ここで記述している話は、すべて雑誌のインタビューなどから抜粋していますので、すべてが真実という確証はないことをはじめに明記しておきます。

「信長の野望」のヒットの後、光栄は「蒼き狼と白き雌鹿」という歴史シミュレーションを制作、そして「三国志」を発売し、いずれもヒットを収めました。これらの光栄の歴史シミュレーションゲームのすごさは、その歴史の再現性にあると思います。光栄の襟川社長は、「まずゲームに没頭してもらうには、熱中を妨げる要素をとればよい」ということを当時語っています。歴史シミュレーションゲームの場合、コンピュータの中に作り上げられた架空の世界で、歴史と同じ舞台を再現するため、ユーザーがちょっとでもゲームがまやかしの世界に見えたり、何かがおかしいと感じるとすぐにつまらないものに感じてしまいます。だからおかしいと感じる要素をどんどんとっていって、必要最低限の情報で実際にそうなんだと思わせるだけの状況を設定することが大切だと当時語っています。

光栄は、この疑似体験を設定するために、三国志ではまず歴史の考証からはじめたそうです。具体的には、有名な吉川英治の「三国志」を社員に読ませることから始めました。シナリオ担当はもちろん、グラフィック担当、営業、社長もです。それで社員がみな同レベルで三国志の話ができるようにし、孫権や劉備の名前などをいちいち尋ねられないように、誰でも当たり前のように話ができるという状況にもっていったそうです。

そのあと、中国の歴史をまた全員で勉強したそうです。三国志は小説であり正確な歴史ではないからです。グラフィックの担当者は当時の風俗を国会図書館で調べたりしたそうです。そしてこのあともっとも重要な作業に入ります。それは三国志をゲームとして表現するのに、どの要素をパラメータとして持つかということです。「まず最初にできるだけたくさん、その時代をあらわす要素を取り出して、ならべてみる。そしてこれだけあればこの時代を表現できる、その世界の疑似体験を構築できるというところまで要素を列挙する。すべてのパラメータをいれるのは無理だが、パラメータが増えすぎないように、度合いをみながら選択していく」と襟川社長は話しています。そして三国志の場合、その特徴的な要素して250人もの武将の性格付けという方法で表現しています。これが三国志でもっともたいへんだった作業のようです。総勢250名もの武将に数十種類に及ぶ性格付けをしなくてはならなかったからです。たとえば武将には忠誠心というパラメータがあります。このパラメータは三国志という時代を表現するためにかかせないパラメータです。

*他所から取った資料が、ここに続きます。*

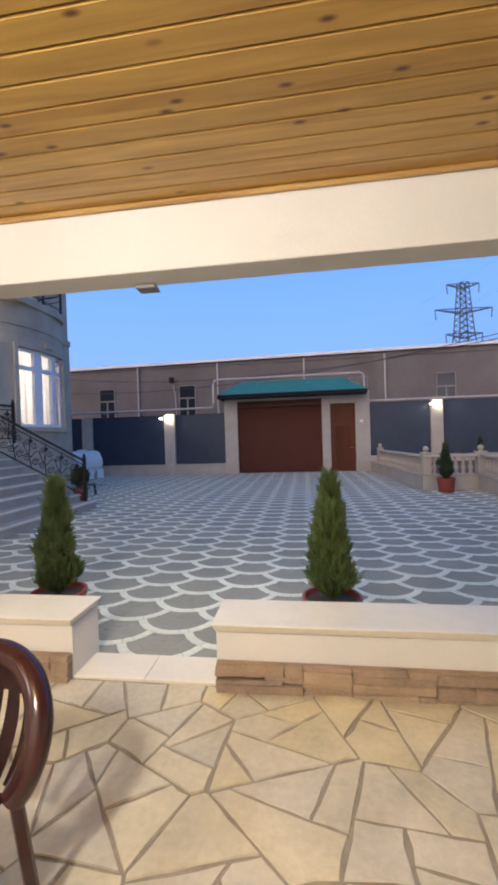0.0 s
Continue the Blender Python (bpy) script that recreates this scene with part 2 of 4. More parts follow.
TREAD = mat("pale_stair_tread", (0.55, 0.52, 0.47), 0.45, vary=0.1, scale=3, fine=40, bump=0.05)
STEP = mat("grey_stair_stone", (0.34, 0.315, 0.28), 0.6, vary=0.12, scale=3, fine=40, bump=0.06)
RISER = mat("grey_stair_riser", (0.30, 0.285, 0.265), 0.55, vary=0.12, scale=3, fine=40, bump=0.05)
PANEL = mat("dark_blue_grey_sheet", (0.028, 0.042, 0.070), 0.38, metal=0.0, vary=0.16, scale=0.8, fine=3.0, bump=0.05, spec=0.32)
SHUTTER = mat("red_brown_shutter_paint", (0.070, 0.0165, 0.0085), 0.55, vary=0.10, scale=1.5, fine=60, bump=0.04, spec=0.25)
DOORWOOD = mat("red_brown_door_finish", (0.095, 0.027, 0.010), 0.55, vary=0.16, scale=2.5, fine=60, bump=0.06, spec=0.25)
TEAL = mat("teal_roof_sheet", (0.032, 0.185, 0.180), 0.42, vary=0.12, scale=1.4, fine=50, bump=0.04)
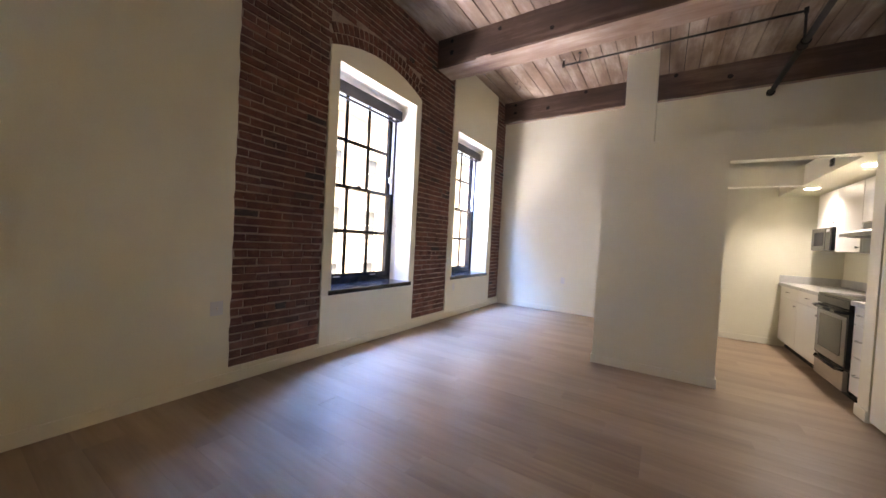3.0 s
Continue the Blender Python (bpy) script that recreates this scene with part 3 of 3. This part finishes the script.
# ---- outside ----
structure("ground", boxes((-300, 300, 5.3, 600, -4.3, -4.0)), PAVING, "grey paved street below the windows", "ground")
fac = thing("apartment_building", (-30, 19, -4), "pale sunlit masonry building across the street", "building")
FX = [-9 + 3.2 * i for i in range(12)]
FZ = [-2.6, 1.0, 4.6]
bm = bmesh.new()
box(bm, -40, 60, 19.35, 30, -4, 9)
last = -40
for x in FX:
    box(bm, last, x, 19, 19.35, -4, 9)
    last = x + 1.3
box(bm, last, 60, 19, 19.35, -4, 9)
for x in FX:
    zz = -4
    for z in FZ:
        box(bm, x, x + 1.3, 19, 19.35, zz, z)
        zz = z + 2.1
    box(bm, x, x + 1.3, 19, 19.35, zz, 9)
part("wall", bm, FACADE, fac)
part("roof", boxes((-40.3, 60.3, 18.6, 30.3, 9, 9.5)), FACADE, fac)
for x in FX:
    for z in FZ:
        w = part("window", boxes((x, x + 1.3, 19.2, 19.26, z, z + 0.08), (x, x + 1.3, 19.2, 19.26, z + 2.02, z + 2.1), (x, x + 0.08, 19.2, 19.26, z + 0.08, z + 2.02), (x + 1.22, x + 1.3, 19.2, 19.26, z + 0.08, z + 2.02), (x + 0.08, x + 1.22, 19.2, 19.26, z + 1.0, z + 1.08)), TRIM, fac)
        part("pane", boxes((x + 0.08, x + 1.22, 19.24, 19.25, z + 0.08, z + 2.02)), FACADE_GLASS, w)
        part("sill", boxes((x - 0.1, x + 1.4, 18.9, 19.0, z - 0.15, z - 0.01)), FACADE, w)

# ---- kitchen ----
def pull(parent, x, z, y, sign, width=0.075):
    """A small bowed wire pull on a front that faces along y."""
    bm = bmesh.new()
    a = width / 2
    sweep(bm, [(x - a, y, z), (x - a, y + sign * 0.02, z), (x - a * 0.4, y + sign * 0.026, z - 0.003), (x + a * 0.4, y + sign * 0.026, z - 0.003), (x + a, y + sign * 0.02, z), (x + a, y, z)], 0.004, 8)
    part("handle", bm, NICKEL, parent, "bowed metal pull", True)


def round_knob(parent, x, z, y, sign):
    bm = bmesh.new()
    tube(bm, (x, y, z), (x, y + sign * 0.016, z), 0.005, 10)
    tube(bm, (x, y + sign * 0.014, z), (x, y + sign * 0.028, z), 0.013, 14, 0.010)
    part("knob", bm, NICKEL, parent, "small metal knob", True)


def base_unit(x0, x1, back, front, drawers, doors, label):
    """A floor cabinet whose front looks along +y or -y. drawers, doors: heights of the fronts."""
    s = 1 if front > back else -1
    ob = thing("base_cabinet", ((x0 + x1) / 2, (back + front) / 2, 0), label, "cabinet", group="white kitchen base cabinets")
    lo, hi = sorted((back, front - s * 0.02))
    part("body", boxes((x0, x1, lo, hi, 0.10, 0.868), bevel=0.001), CABINET, ob)
    lo, hi = sorted((back, front - s * 0.08))
    part("toe_kick", boxes((x0 + 0.002, x1 - 0.002, lo, hi, 0.0, 0.10)), DARK, ob, "dark toe kick")
    lo, hi = sorted((front - s * 0.018, front))
    for z0, z1 in drawers:
        d = part("drawer", boxes((x0 + 0.003, x1 - 0.003, lo, hi, z0, z1), bevel=0.002), CABINET, ob)
        pull(d, (x0 + x1) / 2, (z0 + z1) / 2 + 0.01, front, s)
    for z0, z1, n, side in doors:
        for i in range(n):
            a, b = x0 + (x1 - x0) * i / n + 0.003, x0 + (x1 - x0) * (i + 1) / n - 0.003
            d = part("door", boxes((a, b, lo, hi, z0, z1), bevel=0.002), CABINET, ob)
            right = (i == 0) if n == 2 else side > 0
            round_knob(d, b - 0.035 if right else a + 0.035, z1 - 0.06, front, s)
    return ob


BF = 0.262
base_unit(4.105, 4.385, KB, BF, ((0.705, 0.862), (0.425, 0.70), (0.108, 0.42)), (), "white three-drawer base cabinet beside the cooker")
base_unit(5.135, 5.875, KB, BF, ((0.715, 0.862),), ((0.108, 0.71, 1, -1),), "white base cabinet with a drawer and a door")
base_unit(5.875, 6.598, KB, BF, ((0.715, 0.862),), ((0.108, 0.71, 1, -1),), "white base cabinet with a drawer and a door")
base_unit(4.105, 4.417, 1.90, 1.275, (), ((0.108, 0.862, 1, 1),), "narrow white base cabinet beside the dishwasher")
base_unit(5.023, 5.605, 1.90, 1.275, (), ((0.108, 0.862, 2, 0),), "white double-door sink base cabinet")


def worktop(name, runs, label):
    ob = thing(name, (runs[0][0], runs[0][2], 0.87), label, "worktop")
    for r in runs:
        part("slab", boxes((*r, 0.868, 0.908), bevel=0.004), COUNTER, ob)
    return ob


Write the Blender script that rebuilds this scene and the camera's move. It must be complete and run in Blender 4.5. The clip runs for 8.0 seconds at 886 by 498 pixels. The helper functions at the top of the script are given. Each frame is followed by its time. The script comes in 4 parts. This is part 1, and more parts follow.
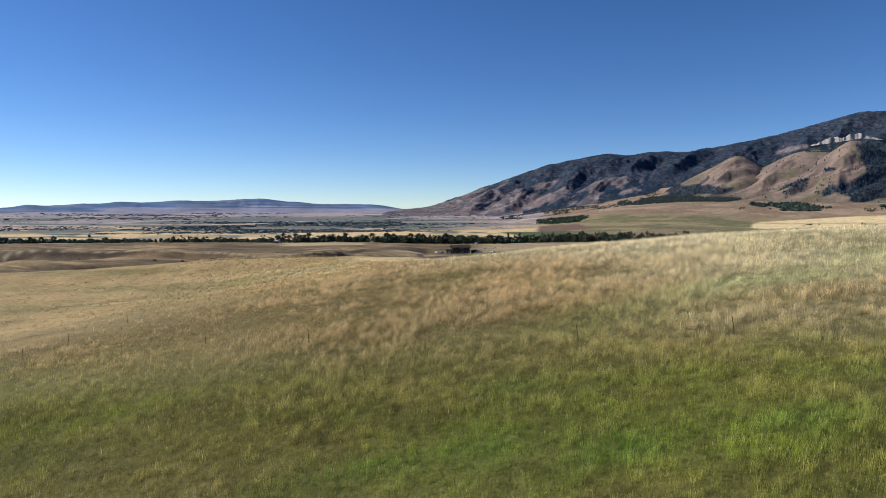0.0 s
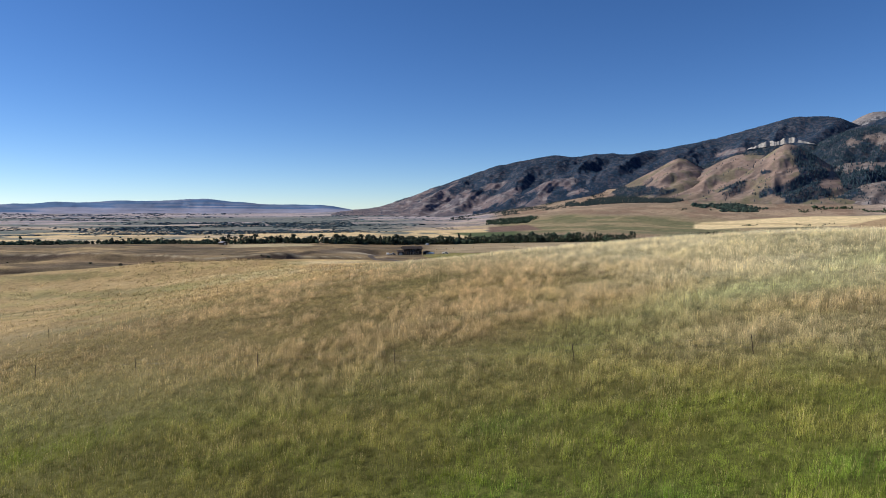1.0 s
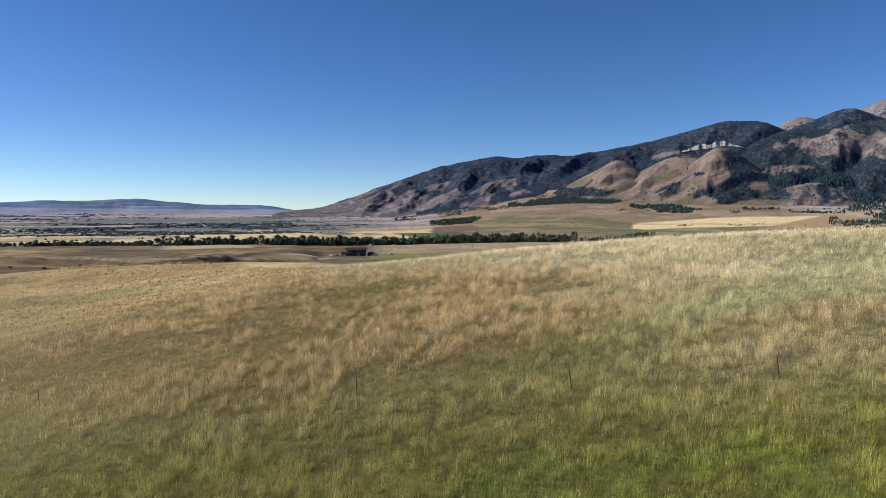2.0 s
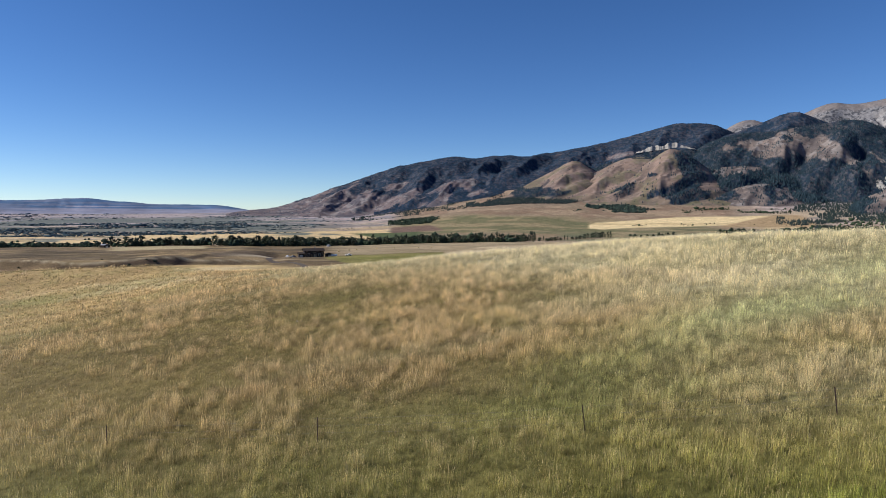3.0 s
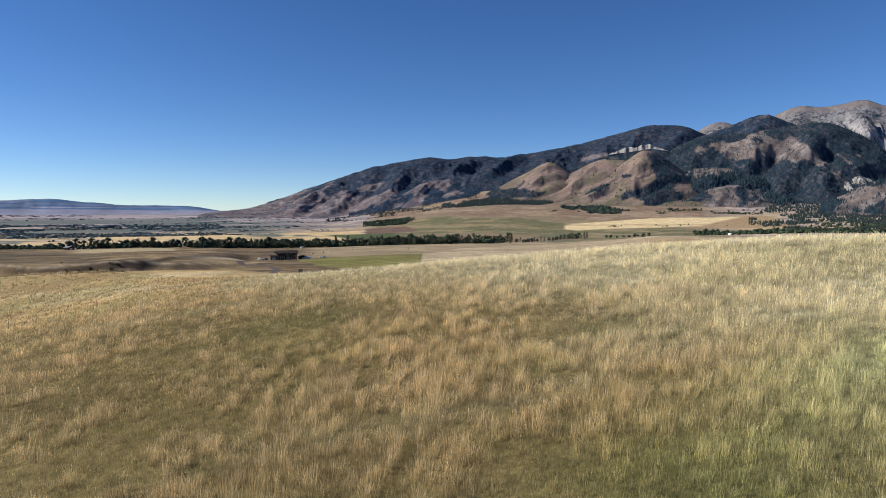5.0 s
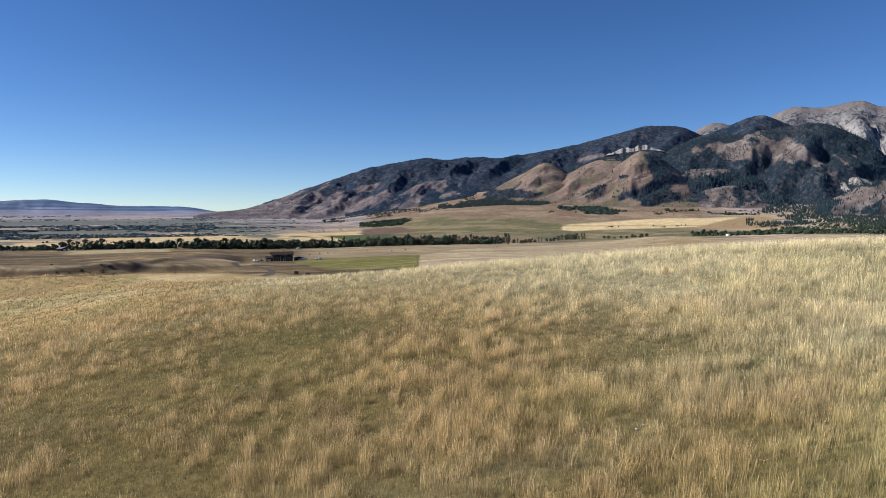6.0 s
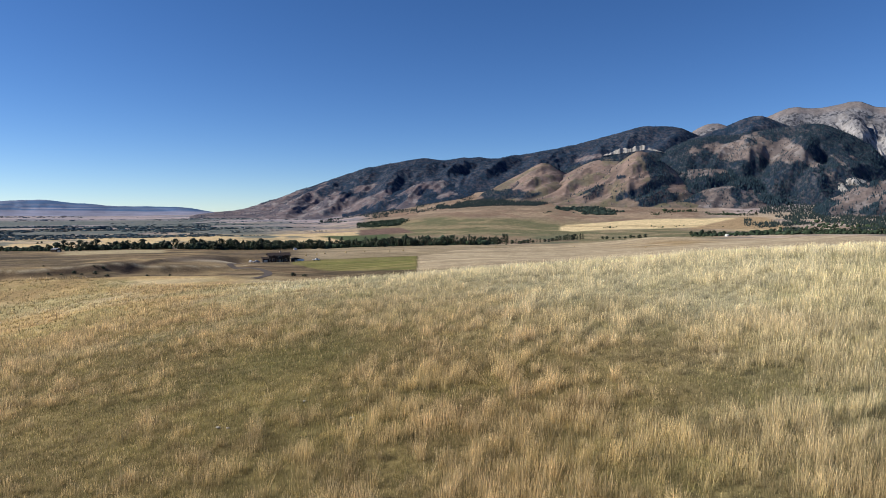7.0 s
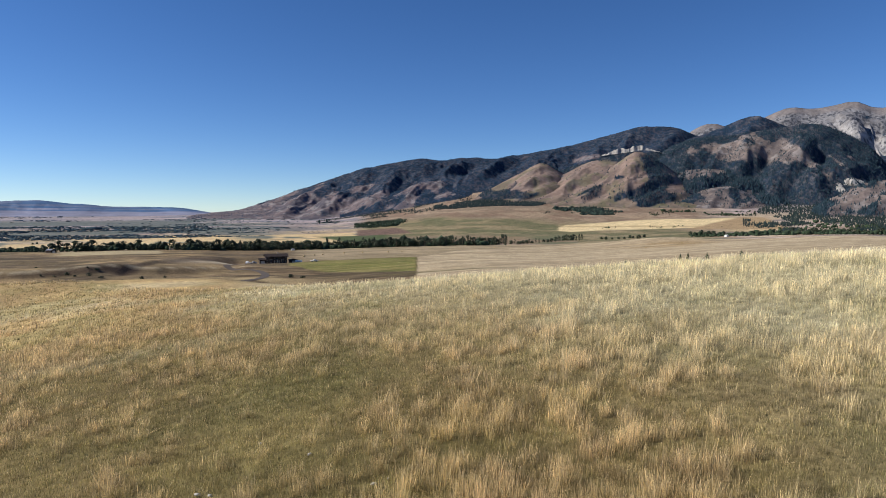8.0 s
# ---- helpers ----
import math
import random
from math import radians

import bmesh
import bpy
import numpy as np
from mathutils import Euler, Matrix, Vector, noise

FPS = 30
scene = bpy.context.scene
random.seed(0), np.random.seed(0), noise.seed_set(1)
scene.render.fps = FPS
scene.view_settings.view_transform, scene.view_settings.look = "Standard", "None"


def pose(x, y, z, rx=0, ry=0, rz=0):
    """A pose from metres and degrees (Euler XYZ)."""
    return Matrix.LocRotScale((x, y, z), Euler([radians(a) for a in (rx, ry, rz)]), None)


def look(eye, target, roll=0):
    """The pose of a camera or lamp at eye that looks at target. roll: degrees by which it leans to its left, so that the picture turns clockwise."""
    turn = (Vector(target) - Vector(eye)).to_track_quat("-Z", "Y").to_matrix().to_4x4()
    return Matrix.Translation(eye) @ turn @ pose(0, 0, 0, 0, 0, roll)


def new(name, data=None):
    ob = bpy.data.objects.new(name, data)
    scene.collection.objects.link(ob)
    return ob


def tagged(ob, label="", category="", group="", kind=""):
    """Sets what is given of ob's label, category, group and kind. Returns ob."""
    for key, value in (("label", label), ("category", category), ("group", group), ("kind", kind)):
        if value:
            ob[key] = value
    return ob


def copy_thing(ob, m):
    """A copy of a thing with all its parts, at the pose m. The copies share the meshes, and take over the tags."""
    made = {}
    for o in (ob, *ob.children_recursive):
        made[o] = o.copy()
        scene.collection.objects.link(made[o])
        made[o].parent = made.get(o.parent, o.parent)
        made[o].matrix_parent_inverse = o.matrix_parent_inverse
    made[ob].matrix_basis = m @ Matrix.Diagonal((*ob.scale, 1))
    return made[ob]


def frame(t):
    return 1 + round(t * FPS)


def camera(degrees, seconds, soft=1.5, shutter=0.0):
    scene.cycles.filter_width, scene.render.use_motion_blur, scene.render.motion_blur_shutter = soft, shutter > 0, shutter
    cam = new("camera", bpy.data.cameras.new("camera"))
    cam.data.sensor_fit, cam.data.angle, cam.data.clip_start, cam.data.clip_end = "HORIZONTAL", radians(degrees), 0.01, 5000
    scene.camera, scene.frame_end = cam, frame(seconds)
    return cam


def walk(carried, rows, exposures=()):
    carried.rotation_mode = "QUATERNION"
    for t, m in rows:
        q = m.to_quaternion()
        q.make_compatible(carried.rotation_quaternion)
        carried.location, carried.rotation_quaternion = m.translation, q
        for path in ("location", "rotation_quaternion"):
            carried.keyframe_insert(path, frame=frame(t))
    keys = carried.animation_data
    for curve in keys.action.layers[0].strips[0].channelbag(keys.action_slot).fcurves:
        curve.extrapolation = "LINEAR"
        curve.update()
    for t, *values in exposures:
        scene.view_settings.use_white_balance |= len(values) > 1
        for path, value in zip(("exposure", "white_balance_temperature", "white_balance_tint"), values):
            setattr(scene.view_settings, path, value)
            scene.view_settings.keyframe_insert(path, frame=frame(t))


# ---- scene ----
cam = camera(68.0, 8.0, soft=0.55)
METRES, EYE, TILT, LEAN, TURN = 54.0, 12.0, -3.4, 0.0, 0.0
ROWS = [
    (0.0, 0.0, 0.0, 0.0, 0.0, 0.0, -0.0),
    (0.5, -0.0142, 0.0626, 0.0042, -2.14, 0.03, 0.09),
    (1.0, -0.0275, 0.123, 0.0081, -4.39, 0.05, 0.2),
    (1.5, -0.0392, 0.1829, 0.012, -6.82, 0.06, 0.34),
    (2.0, -0.0457, 0.2463, 0.0158, -9.33, 0.06, 0.47),
    (3.5, -0.0418, 0.4315, 0.0268, -14.03, 0.02, 0.71),
    (4.0, -0.0372, 0.4911, 0.0301, -14.6, 0.04, 0.76),
    (4.5, -0.0307, 0.5528, 0.0336, -14.94, 0.06, 0.78),
    (6.0, -0.0122, 0.7392, 0.0445, -15.48, 0.14, 0.81),
    (6.5, -0.0078, 0.8032, 0.0483, -15.62, 0.17, 0.84),
    (7.0, -0.0051, 0.8657, 0.0514, -15.74, 0.17, 0.82),
    (7.5, -0.003, 0.9289, 0.055, -15.85, 0.2, 0.84),
    (8.0, -0.0017, 0.992, 0.0589, -15.96, 0.2, 0.85),
]
walk(cam, [(t, pose(0, 0, EYE, TILT, LEAN, TURN) @ pose(METRES * x, METRES * y, METRES * z, 90 + pitch, roll, yaw)) for t, x, y, z, yaw, pitch, roll in ROWS], exposures=((0.0, 0.36, 6600, 10), (8.0, 0.36, 6600, 10)))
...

なぜかというと、この時代の食うか食われるかという時代の主従関係(劉備と関羽の堅い忠誠心を100という値で表現できる)を一番わかりやすく表現できるものだからです。襟川社長は「こういう作業をしないと本当にリアリティがでない。ユーザーはこういう設定がちょっとでも甘いと、「なんだこのゲームは」って怒りますから。」と語っています。この綿密な作業と努力が、ゲームの世界を自然に、まるで空気や水のように雰囲気を醸し出す要因になっているのです。

このようなゲームに対する尋常でない練り込みとこだわり、そしてなにより製作者本人がゲームを楽しんで作るという要因が、大ヒットゲームを生み出す決め手となったのでしょう。襟川社長も「私自身が歴史ゲームが好きだし、ゲームを作ることは楽しい仕事です。」と言っています。